→ **WHAT THE TASK REQUIRES**:
Leave out every picture, then transcribe the rest of the listing exactly.

→ **DATA PROVIDED**:
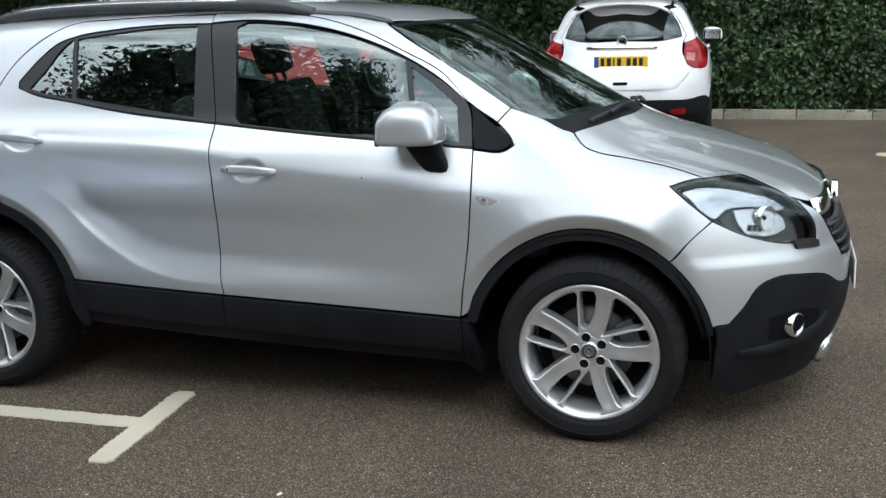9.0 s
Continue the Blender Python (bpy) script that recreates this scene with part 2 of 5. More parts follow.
def lathe(profile, segments=64, axis="y", wobble=None):
    """Verts and faces of a profile of (radius, along) turned round the axis."""
    verts, faces = [], []
    n = len(profile)
    for i in range(segments):
        a = 2 * math.pi * i / segments
        for j, (r, h) in enumerate(profile):
            rr, hh = (r, h) if wobble is None else wobble(i, j, r, h)
            verts.append((rr * math.sin(a), hh, rr * math.cos(a)) if axis == "y" else (rr * math.cos(a), rr * math.sin(a), hh))
    for i in range(segments):
        k = (i + 1) % segments
        for j in range(n - 1):
            faces.append((i * n + j, i * n + j + 1, k * n + j + 1, k * n + j))
    return verts, faces


def tube(points, radius, sides=8, taper=None, closed_ends=True):
    """Verts and faces of a round bar along points."""
    pts = [Vector(p) for p in points]
    verts, faces = [], []
    side = None
    for i, p in enumerate(pts):
        d = (pts[min(i + 1, len(pts) - 1)] - pts[max(i - 1, 0)]).normalized()
        if side is None:
            side = d.cross(Vector((0, 0, 1)))
            if side.length < .1:
                side = d.cross(Vector((1, 0, 0)))
        side = (side - d * side.dot(d)).normalized()
        up = d.cross(side)
        r = radius if taper is None else radius + (taper - radius) * i / (len(pts) - 1)
        for k in range(sides):
            a = 2 * math.pi * k / sides
            verts.append(p + side * (r * math.cos(a)) + up * (r * math.sin(a)))
    for i in range(len(pts) - 1):
        for k in range(sides):
            a, b = i * sides + k, i * sides + (k + 1) % sides
            faces.append((a, b, b + sides, a + sides))
    if closed_ends:
        faces.append(tuple(range(sides))[::-1])
        faces.append(tuple(range(len(verts) - sides, len(verts))))
    return verts, faces


# ---- car bodies as smooth solids, from which panels are cut ----
from mathutils.geometry import delaunay_2d_cdt


class curve:
    """A smooth curve without overshoot through (x, y) keys."""

    def __init__(s, keys):
        k = np.array(keys, float)
        s.X, s.Y = X, Y = k[:, 0], k[:, 1]
        s.h = h = np.diff(X)
        d = np.diff(Y) / h
        s.m = m = np.zeros(len(X))
        m[0], m[-1] = d[0], d[-1]
        for i in range(1, len(X) - 1):
            if d[i - 1] * d[i] > 0:
                a, b = 2 * h[i] + h[i - 1], h[i] + 2 * h[i - 1]
                m[i] = (a + b) / (a / d[i - 1] + b / d[i])

        s.tx = np.linspace(X[0], X[-1], 6000)
        i = np.clip(np.searchsorted(X, s.tx) - 1, 0, len(X) - 2)
        t = (s.tx - X[i]) / h[i]
        s.ty = ((2 * t**3 - 3 * t**2 + 1) * Y[i] + (t**3 - 2 * t**2 + t) * h[i] * m[i]
                + (3 * t**2 - 2 * t**3) * Y[i + 1] + (t**3 - t**2) * h[i] * m[i + 1])

    def __call__(s, x):
        return np.interp(x, s.tx, s.ty)


def ramp(v, a, b):
    t = np.minimum(np.maximum((v - a) / (b - a), 0), 1)
    return t * t * (3 - 2 * t)


def smax(a, b, k):
    h = np.maximum(k - np.abs(a - b), 0) / k
    return np.maximum(a, b) + h * h * h * k / 6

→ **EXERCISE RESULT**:
9.0 s
Continue the Blender Python (bpy) script that recreates this scene with part 2 of 5. More parts follow.
def lathe(profile, segments=64, axis="y", wobble=None):
    """Verts and faces of a profile of (radius, along) turned round the axis."""
    verts, faces = [], []
    n = len(profile)
    for i in range(segments):
        a = 2 * math.pi * i / segments
        for j, (r, h) in enumerate(profile):
            rr, hh = (r, h) if wobble is None else wobble(i, j, r, h)
            verts.append((rr * math.sin(a), hh, rr * math.cos(a)) if axis == "y" else (rr * math.cos(a), rr * math.sin(a), hh))
    for i in range(segments):
        k = (i + 1) % segments
        for j in range(n - 1):
            faces.append((i * n + j, i * n + j + 1, k * n + j + 1, k * n + j))
    return verts, faces


def tube(points, radius, sides=8, taper=None, closed_ends=True):
    """Verts and faces of a round bar along points."""
    pts = [Vector(p) for p in points]
    verts, faces = [], []
    side = None
    for i, p in enumerate(pts):
        d = (pts[min(i + 1, len(pts) - 1)] - pts[max(i - 1, 0)]).normalized()
        if side is None:
            side = d.cross(Vector((0, 0, 1)))
            if side.length < .1:
                side = d.cross(Vector((1, 0, 0)))
        side = (side - d * side.dot(d)).normalized()
        up = d.cross(side)
        r = radius if taper is None else radius + (taper - radius) * i / (len(pts) - 1)
        for k in range(sides):
            a = 2 * math.pi * k / sides
            verts.append(p + side * (r * math.cos(a)) + up * (r * math.sin(a)))
    for i in range(len(pts) - 1):
        for k in range(sides):
            a, b = i * sides + k, i * sides + (k + 1) % sides
            faces.append((a, b, b + sides, a + sides))
    if closed_ends:
        faces.append(tuple(range(sides))[::-1])
        faces.append(tuple(range(len(verts) - sides, len(verts))))
    return verts, faces


# ---- car bodies as smooth solids, from which panels are cut ----
from mathutils.geometry import delaunay_2d_cdt


class curve:
    """A smooth curve without overshoot through (x, y) keys."""

    def __init__(s, keys):
        k = np.array(keys, float)
        s.X, s.Y = X, Y = k[:, 0], k[:, 1]
        s.h = h = np.diff(X)
        d = np.diff(Y) / h
        s.m = m = np.zeros(len(X))
        m[0], m[-1] = d[0], d[-1]
        for i in range(1, len(X) - 1):
            if d[i - 1] * d[i] > 0:
                a, b = 2 * h[i] + h[i - 1], h[i] + 2 * h[i - 1]
                m[i] = (a + b) / (a / d[i - 1] + b / d[i])

        s.tx = np.linspace(X[0], X[-1], 6000)
        i = np.clip(np.searchsorted(X, s.tx) - 1, 0, len(X) - 2)
        t = (s.tx - X[i]) / h[i]
        s.ty = ((2 * t**3 - 3 * t**2 + 1) * Y[i] + (t**3 - 2 * t**2 + t) * h[i] * m[i]
                + (3 * t**2 - 2 * t**3) * Y[i + 1] + (t**3 - t**2) * h[i] * m[i + 1])

    def __call__(s, x):
        return np.interp(x, s.tx, s.ty)


def ramp(v, a, b):
    t = np.minimum(np.maximum((v - a) / (b - a), 0), 1)
    return t * t * (3 - 2 * t)


def smax(a, b, k):
    h = np.maximum(k - np.abs(a - b), 0) / k
    return np.maximum(a, b) + h * h * h * k / 6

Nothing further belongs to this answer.